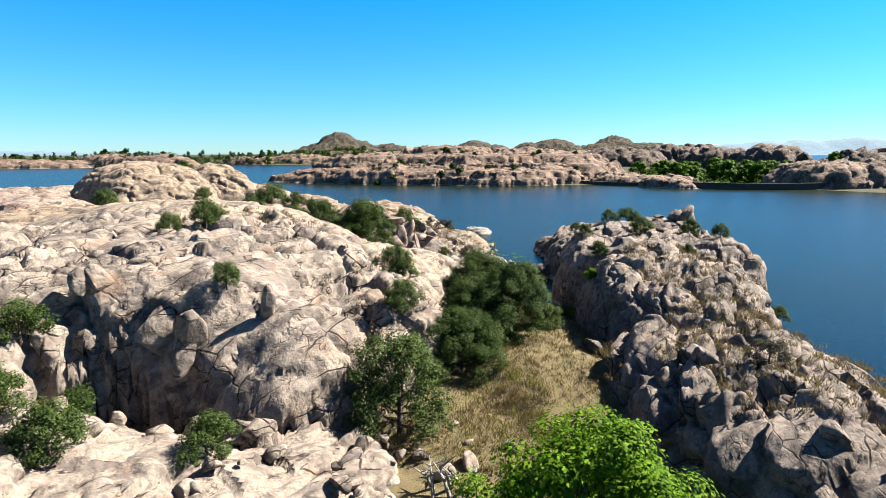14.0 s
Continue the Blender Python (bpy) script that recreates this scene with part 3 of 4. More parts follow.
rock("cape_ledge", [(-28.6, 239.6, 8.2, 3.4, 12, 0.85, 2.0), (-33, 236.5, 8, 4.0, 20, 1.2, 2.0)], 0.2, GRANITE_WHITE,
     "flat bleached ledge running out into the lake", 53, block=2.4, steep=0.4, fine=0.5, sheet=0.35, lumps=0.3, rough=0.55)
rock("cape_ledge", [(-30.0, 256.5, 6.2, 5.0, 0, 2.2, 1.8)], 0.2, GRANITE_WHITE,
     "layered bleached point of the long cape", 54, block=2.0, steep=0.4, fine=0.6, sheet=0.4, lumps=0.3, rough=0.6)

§

** Task to complete **
Return, unchanged, each line from the line containing "Continue the Blender" through the last line of the material.

** Answer to this task **
Continue the Blender Python (bpy) script that recreates this scene with part 3 of 4. More parts follow.
rock("cape_ledge", [(-28.6, 239.6, 8.2, 3.4, 12, 0.85, 2.0), (-33, 236.5, 8, 4.0, 20, 1.2, 2.0)], 0.2, GRANITE_WHITE,
     "flat bleached ledge running out into the lake", 53, block=2.4, steep=0.4, fine=0.5, sheet=0.35, lumps=0.3, rough=0.55)
rock("cape_ledge", [(-30.0, 256.5, 6.2, 5.0, 0, 2.2, 1.8)], 0.2, GRANITE_WHITE,
     "layered bleached point of the long cape", 54, block=2.0, steep=0.4, fine=0.6, sheet=0.4, lumps=0.3, rough=0.6)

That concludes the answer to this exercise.